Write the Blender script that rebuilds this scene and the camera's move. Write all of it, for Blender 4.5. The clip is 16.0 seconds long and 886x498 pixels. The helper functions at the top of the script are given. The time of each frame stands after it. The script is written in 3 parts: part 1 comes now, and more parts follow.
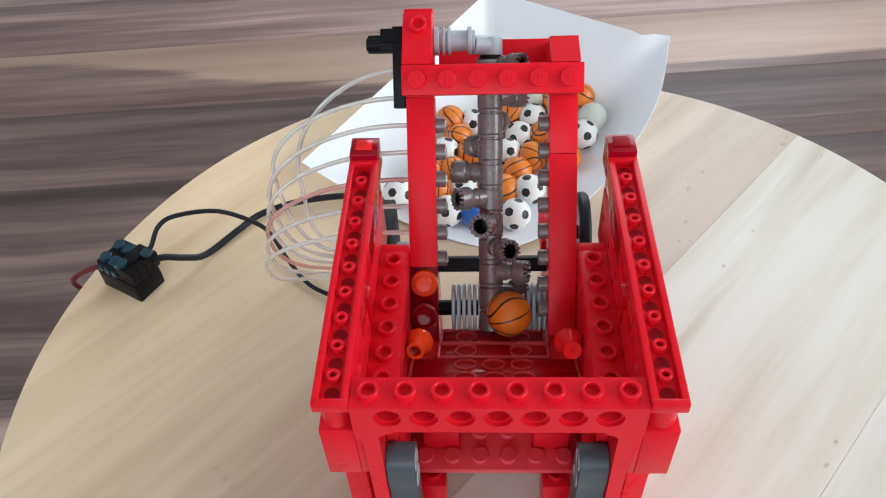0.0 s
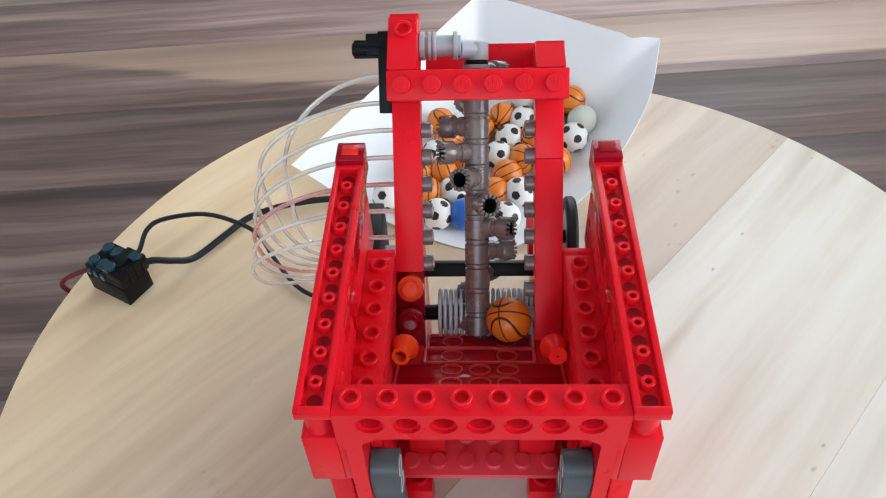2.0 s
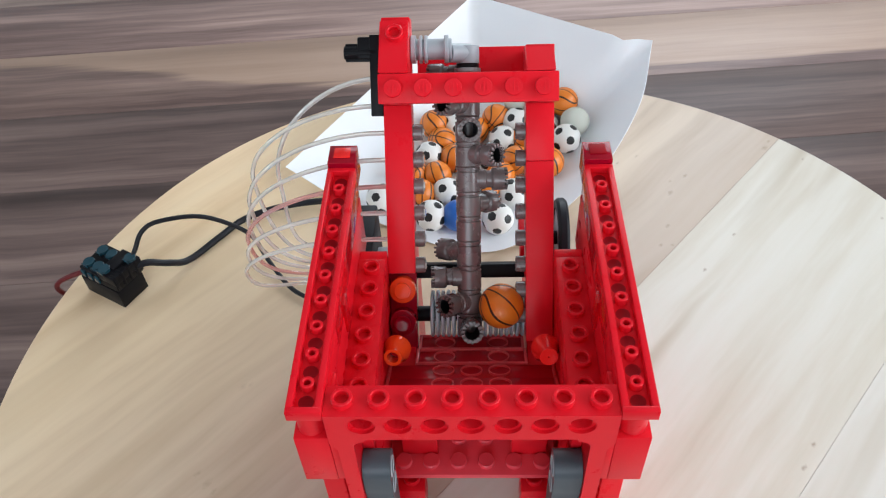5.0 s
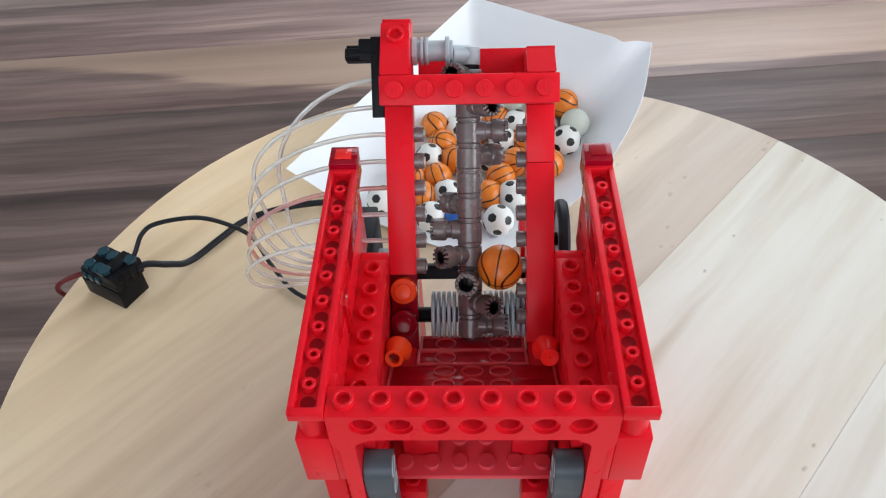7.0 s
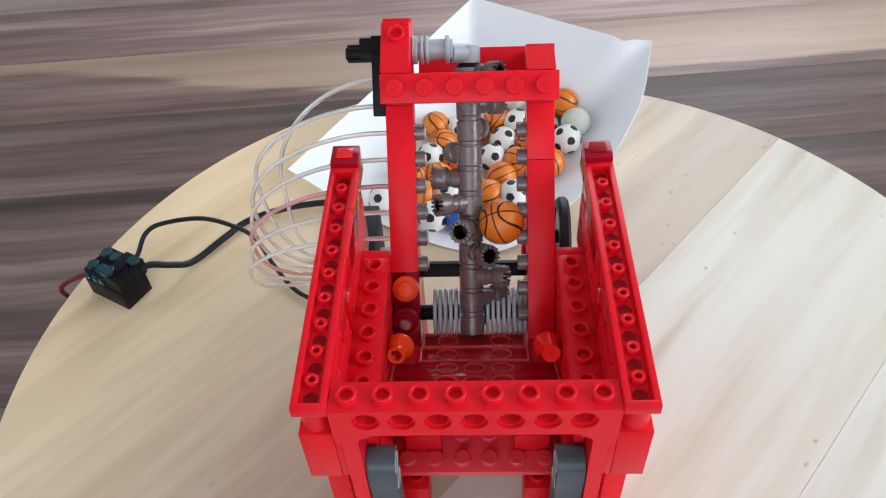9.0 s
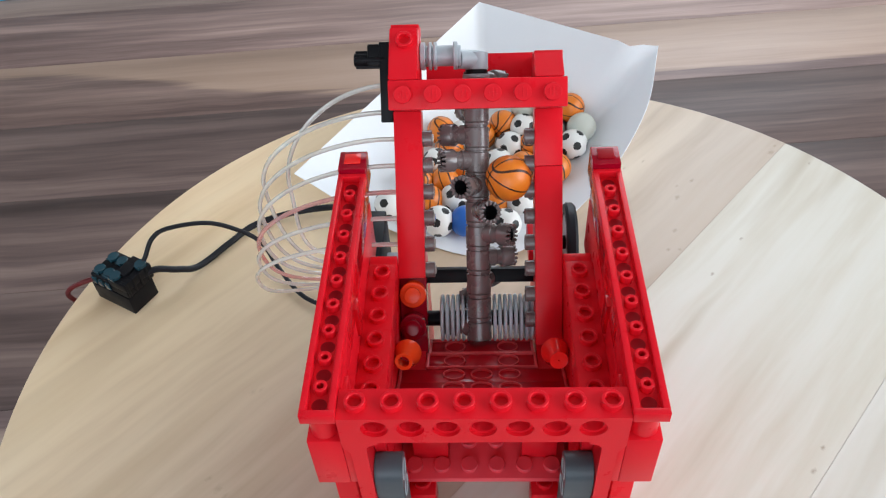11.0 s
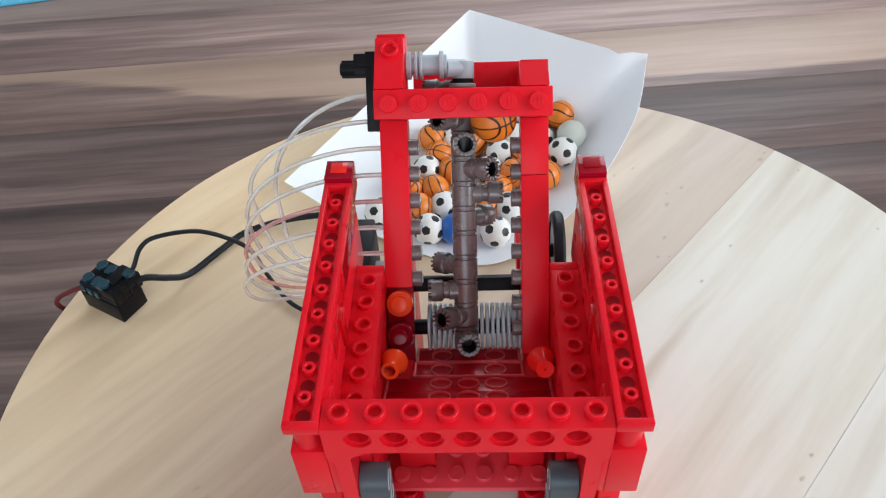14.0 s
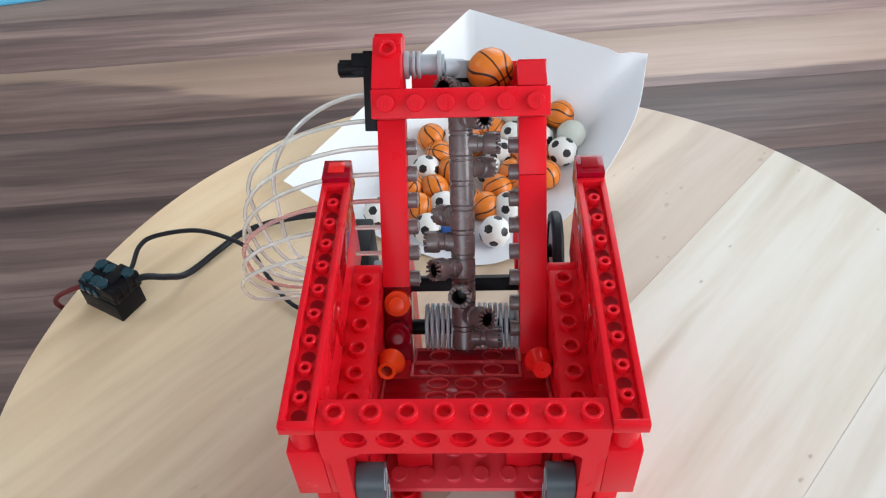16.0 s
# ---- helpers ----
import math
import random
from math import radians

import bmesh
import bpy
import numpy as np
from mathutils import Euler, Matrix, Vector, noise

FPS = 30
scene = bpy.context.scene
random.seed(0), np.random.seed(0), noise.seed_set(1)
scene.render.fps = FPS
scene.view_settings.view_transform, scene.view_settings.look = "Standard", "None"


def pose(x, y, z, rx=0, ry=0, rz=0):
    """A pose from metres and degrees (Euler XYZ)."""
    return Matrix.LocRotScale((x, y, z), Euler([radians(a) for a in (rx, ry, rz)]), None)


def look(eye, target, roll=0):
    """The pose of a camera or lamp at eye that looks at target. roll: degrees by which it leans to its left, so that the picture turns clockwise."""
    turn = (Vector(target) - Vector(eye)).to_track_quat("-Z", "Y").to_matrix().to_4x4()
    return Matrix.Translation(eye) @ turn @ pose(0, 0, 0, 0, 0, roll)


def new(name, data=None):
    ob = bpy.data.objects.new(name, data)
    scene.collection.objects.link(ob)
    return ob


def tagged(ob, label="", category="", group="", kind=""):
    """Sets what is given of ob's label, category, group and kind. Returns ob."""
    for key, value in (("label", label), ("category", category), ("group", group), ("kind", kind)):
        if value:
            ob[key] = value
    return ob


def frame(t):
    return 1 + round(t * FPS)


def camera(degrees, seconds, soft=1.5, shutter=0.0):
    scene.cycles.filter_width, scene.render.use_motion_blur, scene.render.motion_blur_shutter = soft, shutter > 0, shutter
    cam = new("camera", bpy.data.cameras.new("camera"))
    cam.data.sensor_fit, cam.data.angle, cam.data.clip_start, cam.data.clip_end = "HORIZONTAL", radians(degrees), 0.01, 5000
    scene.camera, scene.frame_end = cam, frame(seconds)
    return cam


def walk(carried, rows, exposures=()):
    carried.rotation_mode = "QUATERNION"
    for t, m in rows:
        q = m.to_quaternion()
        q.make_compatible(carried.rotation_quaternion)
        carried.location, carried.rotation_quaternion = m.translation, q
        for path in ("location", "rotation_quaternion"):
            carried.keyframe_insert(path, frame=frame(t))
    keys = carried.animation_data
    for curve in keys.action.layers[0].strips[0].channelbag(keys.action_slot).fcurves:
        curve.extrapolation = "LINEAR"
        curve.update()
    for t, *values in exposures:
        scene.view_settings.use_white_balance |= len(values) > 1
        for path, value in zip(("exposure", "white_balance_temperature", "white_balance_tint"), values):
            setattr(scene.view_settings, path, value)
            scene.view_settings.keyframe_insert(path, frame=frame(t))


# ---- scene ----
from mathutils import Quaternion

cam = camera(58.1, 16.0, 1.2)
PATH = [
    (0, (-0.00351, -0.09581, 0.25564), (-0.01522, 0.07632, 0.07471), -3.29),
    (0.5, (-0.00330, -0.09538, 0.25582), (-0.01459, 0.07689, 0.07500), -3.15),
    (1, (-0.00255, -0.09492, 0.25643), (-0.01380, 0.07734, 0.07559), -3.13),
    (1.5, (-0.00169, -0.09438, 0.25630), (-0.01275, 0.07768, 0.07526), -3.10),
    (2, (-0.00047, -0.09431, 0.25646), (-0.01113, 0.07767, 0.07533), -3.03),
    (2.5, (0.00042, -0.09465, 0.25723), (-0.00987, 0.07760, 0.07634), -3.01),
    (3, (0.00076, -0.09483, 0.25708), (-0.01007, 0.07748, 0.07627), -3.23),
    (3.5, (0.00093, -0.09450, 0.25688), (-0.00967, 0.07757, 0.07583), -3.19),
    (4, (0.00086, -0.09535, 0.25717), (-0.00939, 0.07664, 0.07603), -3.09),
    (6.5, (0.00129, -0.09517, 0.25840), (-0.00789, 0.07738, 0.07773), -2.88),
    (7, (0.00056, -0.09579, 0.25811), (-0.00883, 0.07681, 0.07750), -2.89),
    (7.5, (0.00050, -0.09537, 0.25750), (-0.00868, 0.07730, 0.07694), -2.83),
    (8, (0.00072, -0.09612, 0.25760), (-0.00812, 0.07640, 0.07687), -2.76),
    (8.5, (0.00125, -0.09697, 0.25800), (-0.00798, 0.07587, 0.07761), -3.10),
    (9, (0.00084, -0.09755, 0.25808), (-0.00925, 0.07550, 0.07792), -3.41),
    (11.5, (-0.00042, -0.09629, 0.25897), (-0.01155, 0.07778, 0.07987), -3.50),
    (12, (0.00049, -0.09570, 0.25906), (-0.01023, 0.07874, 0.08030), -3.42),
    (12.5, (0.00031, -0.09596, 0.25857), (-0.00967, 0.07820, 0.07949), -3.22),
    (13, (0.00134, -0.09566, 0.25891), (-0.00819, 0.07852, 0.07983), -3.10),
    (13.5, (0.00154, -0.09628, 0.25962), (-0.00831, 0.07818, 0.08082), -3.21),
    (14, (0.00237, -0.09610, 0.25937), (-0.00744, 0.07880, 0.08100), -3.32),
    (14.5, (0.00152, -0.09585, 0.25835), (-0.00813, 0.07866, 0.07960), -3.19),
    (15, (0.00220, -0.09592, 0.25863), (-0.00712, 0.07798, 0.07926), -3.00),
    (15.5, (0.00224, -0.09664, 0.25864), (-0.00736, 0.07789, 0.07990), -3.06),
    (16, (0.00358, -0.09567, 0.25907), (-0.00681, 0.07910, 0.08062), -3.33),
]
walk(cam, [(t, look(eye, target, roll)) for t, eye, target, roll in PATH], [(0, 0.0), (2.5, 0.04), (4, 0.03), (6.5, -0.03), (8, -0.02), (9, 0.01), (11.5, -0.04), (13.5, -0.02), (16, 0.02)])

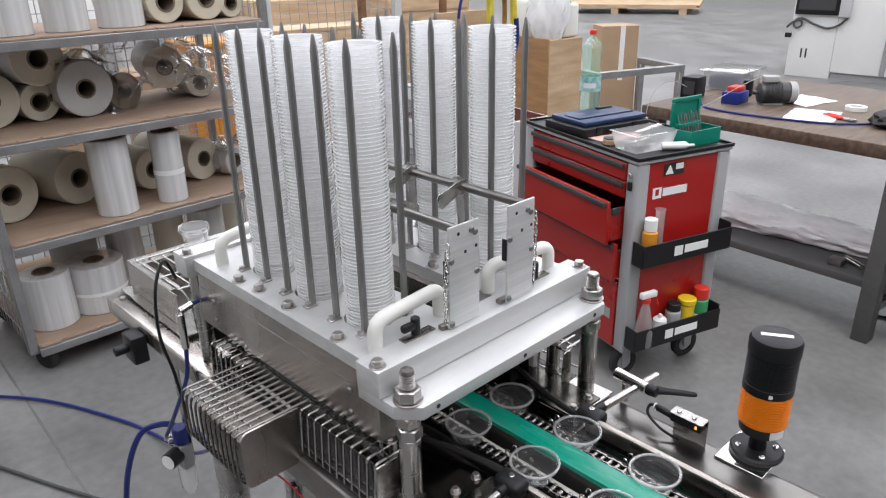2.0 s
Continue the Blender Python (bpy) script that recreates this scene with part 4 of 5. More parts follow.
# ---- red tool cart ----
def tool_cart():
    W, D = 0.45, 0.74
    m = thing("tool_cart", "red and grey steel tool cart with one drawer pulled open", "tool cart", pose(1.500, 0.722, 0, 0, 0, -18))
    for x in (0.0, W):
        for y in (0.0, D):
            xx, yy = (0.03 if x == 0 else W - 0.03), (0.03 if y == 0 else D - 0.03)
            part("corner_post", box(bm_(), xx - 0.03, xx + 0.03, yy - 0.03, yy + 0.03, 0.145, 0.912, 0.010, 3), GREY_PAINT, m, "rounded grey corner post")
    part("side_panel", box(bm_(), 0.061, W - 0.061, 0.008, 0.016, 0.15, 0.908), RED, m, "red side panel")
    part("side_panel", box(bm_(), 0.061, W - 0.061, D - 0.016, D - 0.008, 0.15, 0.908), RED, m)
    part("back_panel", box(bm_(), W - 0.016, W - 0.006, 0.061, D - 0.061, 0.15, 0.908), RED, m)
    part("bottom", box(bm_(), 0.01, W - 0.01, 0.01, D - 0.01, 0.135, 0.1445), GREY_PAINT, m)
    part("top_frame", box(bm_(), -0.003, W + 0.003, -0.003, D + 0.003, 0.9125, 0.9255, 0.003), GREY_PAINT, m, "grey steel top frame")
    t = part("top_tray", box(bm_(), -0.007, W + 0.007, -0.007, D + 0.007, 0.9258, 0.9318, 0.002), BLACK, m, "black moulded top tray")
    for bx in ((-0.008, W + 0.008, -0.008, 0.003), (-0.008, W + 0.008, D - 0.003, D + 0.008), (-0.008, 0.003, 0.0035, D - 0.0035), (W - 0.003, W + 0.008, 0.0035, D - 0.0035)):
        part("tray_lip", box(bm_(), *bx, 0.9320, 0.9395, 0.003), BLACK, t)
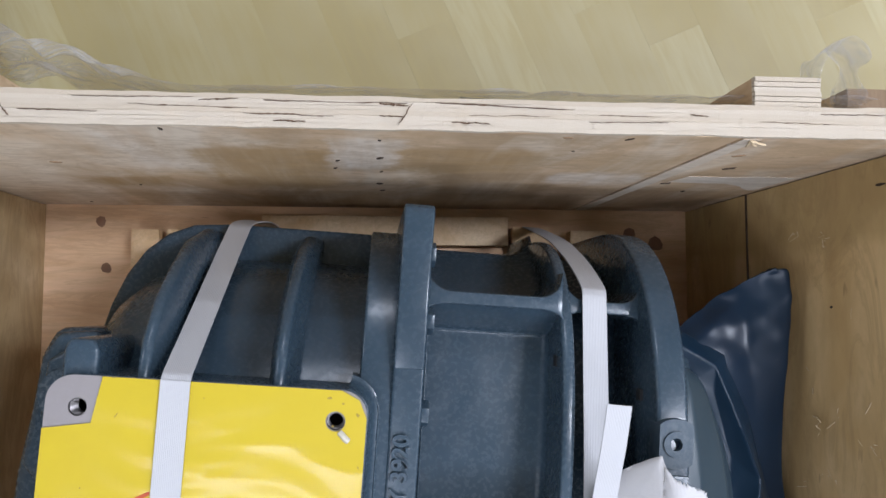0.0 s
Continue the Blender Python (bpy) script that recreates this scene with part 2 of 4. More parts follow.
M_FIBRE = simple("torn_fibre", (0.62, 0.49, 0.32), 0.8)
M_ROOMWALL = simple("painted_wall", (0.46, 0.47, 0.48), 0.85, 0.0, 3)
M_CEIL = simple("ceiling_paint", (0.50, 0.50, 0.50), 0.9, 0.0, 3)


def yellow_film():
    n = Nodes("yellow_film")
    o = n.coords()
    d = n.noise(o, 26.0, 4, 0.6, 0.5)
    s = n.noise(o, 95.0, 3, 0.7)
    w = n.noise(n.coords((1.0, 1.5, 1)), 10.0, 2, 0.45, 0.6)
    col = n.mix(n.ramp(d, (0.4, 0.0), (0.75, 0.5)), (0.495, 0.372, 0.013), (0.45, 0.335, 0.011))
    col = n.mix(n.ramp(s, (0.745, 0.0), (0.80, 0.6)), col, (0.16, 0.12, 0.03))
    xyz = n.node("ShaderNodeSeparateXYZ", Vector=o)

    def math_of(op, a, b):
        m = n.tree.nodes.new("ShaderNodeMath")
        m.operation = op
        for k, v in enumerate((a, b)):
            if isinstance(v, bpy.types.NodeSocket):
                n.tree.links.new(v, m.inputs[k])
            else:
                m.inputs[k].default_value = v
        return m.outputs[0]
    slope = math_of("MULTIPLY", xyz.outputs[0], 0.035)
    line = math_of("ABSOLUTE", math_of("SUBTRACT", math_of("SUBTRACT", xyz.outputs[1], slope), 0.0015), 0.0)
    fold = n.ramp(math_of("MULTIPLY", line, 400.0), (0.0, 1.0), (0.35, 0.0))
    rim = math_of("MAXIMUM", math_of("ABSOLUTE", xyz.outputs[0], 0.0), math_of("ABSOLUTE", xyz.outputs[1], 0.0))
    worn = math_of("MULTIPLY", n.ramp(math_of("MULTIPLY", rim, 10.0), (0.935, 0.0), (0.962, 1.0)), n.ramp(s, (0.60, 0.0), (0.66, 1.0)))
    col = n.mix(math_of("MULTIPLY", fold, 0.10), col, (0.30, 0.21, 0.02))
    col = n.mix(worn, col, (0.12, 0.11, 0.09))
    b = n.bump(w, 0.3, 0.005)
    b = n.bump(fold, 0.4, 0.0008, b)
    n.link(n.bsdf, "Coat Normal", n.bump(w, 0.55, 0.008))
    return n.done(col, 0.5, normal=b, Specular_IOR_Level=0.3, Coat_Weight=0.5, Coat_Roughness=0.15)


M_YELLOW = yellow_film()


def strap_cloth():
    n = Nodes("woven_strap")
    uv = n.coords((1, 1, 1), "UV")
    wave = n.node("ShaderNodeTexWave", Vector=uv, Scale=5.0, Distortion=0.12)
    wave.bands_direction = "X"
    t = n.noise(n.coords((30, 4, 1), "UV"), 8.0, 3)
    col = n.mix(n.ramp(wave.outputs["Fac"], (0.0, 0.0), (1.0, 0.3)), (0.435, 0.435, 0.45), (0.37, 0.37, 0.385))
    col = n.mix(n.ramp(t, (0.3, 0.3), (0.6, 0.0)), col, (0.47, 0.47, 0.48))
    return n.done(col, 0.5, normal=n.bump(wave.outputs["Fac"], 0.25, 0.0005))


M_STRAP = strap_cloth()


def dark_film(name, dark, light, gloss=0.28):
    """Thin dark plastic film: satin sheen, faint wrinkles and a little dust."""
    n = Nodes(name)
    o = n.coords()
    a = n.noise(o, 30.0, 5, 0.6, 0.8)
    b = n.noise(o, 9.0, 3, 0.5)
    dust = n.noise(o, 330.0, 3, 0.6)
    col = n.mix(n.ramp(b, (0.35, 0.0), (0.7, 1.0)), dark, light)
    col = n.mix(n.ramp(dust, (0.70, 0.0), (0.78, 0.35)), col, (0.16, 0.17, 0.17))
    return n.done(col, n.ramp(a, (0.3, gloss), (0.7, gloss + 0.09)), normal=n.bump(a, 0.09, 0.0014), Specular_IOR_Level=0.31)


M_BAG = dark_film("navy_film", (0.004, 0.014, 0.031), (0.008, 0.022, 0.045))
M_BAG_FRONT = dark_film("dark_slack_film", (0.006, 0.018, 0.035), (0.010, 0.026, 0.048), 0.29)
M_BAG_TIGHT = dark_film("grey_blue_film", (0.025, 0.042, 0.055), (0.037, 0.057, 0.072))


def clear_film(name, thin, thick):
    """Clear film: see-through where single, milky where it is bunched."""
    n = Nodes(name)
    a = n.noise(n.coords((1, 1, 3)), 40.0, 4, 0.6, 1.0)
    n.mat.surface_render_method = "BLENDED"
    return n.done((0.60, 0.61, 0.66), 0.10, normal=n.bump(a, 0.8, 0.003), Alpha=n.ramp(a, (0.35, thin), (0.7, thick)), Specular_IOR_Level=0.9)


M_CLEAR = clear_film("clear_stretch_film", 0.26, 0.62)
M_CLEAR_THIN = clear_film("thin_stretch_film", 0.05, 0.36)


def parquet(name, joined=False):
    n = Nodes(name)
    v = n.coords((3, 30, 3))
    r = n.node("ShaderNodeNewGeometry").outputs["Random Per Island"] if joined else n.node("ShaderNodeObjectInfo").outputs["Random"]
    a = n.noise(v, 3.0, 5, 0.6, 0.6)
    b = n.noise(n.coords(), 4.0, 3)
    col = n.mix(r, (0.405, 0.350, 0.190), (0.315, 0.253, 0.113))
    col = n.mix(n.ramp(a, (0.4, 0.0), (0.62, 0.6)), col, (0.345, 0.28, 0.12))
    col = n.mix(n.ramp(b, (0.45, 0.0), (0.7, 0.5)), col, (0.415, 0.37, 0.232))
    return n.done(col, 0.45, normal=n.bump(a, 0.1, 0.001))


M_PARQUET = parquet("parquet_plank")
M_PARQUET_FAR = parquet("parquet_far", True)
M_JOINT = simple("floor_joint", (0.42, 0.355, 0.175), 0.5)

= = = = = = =

▸ **REQUIRED WORK**: Give back, word for word, each line from the one containing "4. More parts follow." down to the one containing "M_YELLOW = yellow_film()", including those two lines.

▸ **RESPONSE FOR THIS EXERCISE**:
Continue the Blender Python (bpy) script that recreates this scene with part 2 of 4. More parts follow.
M_FIBRE = simple("torn_fibre", (0.62, 0.49, 0.32), 0.8)
M_ROOMWALL = simple("painted_wall", (0.46, 0.47, 0.48), 0.85, 0.0, 3)
M_CEIL = simple("ceiling_paint", (0.50, 0.50, 0.50), 0.9, 0.0, 3)


def yellow_film():
    n = Nodes("yellow_film")
    o = n.coords()
    d = n.noise(o, 26.0, 4, 0.6, 0.5)
    s = n.noise(o, 95.0, 3, 0.7)
    w = n.noise(n.coords((1.0, 1.5, 1)), 10.0, 2, 0.45, 0.6)
    col = n.mix(n.ramp(d, (0.4, 0.0), (0.75, 0.5)), (0.495, 0.372, 0.013), (0.45, 0.335, 0.011))
    col = n.mix(n.ramp(s, (0.745, 0.0), (0.80, 0.6)), col, (0.16, 0.12, 0.03))
    xyz = n.node("ShaderNodeSeparateXYZ", Vector=o)

    def math_of(op, a, b):
        m = n.tree.nodes.new("ShaderNodeMath")
        m.operation = op
        for k, v in enumerate((a, b)):
            if isinstance(v, bpy.types.NodeSocket):
                n.tree.links.new(v, m.inputs[k])
            else:
                m.inputs[k].default_value = v
        return m.outputs[0]
    slope = math_of("MULTIPLY", xyz.outputs[0], 0.035)
    line = math_of("ABSOLUTE", math_of("SUBTRACT", math_of("SUBTRACT", xyz.outputs[1], slope), 0.0015), 0.0)
    fold = n.ramp(math_of("MULTIPLY", line, 400.0), (0.0, 1.0), (0.35, 0.0))
    rim = math_of("MAXIMUM", math_of("ABSOLUTE", xyz.outputs[0], 0.0), math_of("ABSOLUTE", xyz.outputs[1], 0.0))
    worn = math_of("MULTIPLY", n.ramp(math_of("MULTIPLY", rim, 10.0), (0.935, 0.0), (0.962, 1.0)), n.ramp(s, (0.60, 0.0), (0.66, 1.0)))
    col = n.mix(math_of("MULTIPLY", fold, 0.10), col, (0.30, 0.21, 0.02))
    col = n.mix(worn, col, (0.12, 0.11, 0.09))
    b = n.bump(w, 0.3, 0.005)
    b = n.bump(fold, 0.4, 0.0008, b)
    n.link(n.bsdf, "Coat Normal", n.bump(w, 0.55, 0.008))
    return n.done(col, 0.5, normal=b, Specular_IOR_Level=0.3, Coat_Weight=0.5, Coat_Roughness=0.15)


M_YELLOW = yellow_film()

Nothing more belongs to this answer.